Set problem:
Your task is to quote the listing below exactly, beginning with its first line and ending on the line bearing "return tagged(ob, label, category, group)".

--- Information supplied ---

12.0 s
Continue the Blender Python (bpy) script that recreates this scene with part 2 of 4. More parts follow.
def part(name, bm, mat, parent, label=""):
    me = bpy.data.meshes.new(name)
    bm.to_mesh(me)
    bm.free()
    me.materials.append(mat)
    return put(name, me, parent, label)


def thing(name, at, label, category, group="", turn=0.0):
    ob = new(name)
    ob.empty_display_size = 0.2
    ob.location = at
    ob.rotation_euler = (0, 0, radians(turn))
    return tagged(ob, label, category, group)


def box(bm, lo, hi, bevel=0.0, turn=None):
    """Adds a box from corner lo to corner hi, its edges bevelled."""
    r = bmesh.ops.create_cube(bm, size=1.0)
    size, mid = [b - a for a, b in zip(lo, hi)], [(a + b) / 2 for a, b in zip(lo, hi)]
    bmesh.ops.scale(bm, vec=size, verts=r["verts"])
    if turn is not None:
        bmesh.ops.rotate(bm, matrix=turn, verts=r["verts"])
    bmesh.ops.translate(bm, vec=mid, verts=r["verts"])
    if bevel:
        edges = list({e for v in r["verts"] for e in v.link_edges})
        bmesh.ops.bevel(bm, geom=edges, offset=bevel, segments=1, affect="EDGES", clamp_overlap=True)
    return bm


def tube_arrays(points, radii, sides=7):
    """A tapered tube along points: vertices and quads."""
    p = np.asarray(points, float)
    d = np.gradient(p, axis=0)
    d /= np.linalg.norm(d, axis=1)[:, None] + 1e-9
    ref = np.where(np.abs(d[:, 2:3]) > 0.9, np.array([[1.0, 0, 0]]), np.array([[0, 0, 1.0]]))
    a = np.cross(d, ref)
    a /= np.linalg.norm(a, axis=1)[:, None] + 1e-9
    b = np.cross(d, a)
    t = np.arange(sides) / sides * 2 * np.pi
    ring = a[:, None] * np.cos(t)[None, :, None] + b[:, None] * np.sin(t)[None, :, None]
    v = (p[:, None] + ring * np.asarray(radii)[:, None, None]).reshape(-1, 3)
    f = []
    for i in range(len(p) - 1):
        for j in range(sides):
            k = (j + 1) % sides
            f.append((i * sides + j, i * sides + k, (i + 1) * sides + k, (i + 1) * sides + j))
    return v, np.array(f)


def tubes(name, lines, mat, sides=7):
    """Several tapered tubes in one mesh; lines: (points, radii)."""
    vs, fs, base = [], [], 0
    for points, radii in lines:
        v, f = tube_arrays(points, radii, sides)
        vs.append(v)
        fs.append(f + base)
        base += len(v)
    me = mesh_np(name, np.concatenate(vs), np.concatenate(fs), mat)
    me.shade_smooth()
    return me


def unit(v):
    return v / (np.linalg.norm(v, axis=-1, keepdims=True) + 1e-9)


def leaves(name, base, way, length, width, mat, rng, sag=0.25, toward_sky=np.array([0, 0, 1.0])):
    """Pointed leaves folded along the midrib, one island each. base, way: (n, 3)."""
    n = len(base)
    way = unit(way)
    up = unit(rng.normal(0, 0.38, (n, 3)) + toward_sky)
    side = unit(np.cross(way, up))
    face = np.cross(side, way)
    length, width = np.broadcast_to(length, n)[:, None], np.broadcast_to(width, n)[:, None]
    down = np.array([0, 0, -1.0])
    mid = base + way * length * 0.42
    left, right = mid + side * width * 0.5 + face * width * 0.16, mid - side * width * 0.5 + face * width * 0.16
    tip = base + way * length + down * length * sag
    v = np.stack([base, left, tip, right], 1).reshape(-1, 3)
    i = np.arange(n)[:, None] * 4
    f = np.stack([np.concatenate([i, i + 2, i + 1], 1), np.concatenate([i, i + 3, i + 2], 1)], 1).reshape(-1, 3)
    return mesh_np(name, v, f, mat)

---

Worked answer:
12.0 s
Continue the Blender Python (bpy) script that recreates this scene with part 2 of 4. More parts follow.
def part(name, bm, mat, parent, label=""):
    me = bpy.data.meshes.new(name)
    bm.to_mesh(me)
    bm.free()
    me.materials.append(mat)
    return put(name, me, parent, label)


def thing(name, at, label, category, group="", turn=0.0):
    ob = new(name)
    ob.empty_display_size = 0.2
    ob.location = at
    ob.rotation_euler = (0, 0, radians(turn))
    return tagged(ob, label, category, group)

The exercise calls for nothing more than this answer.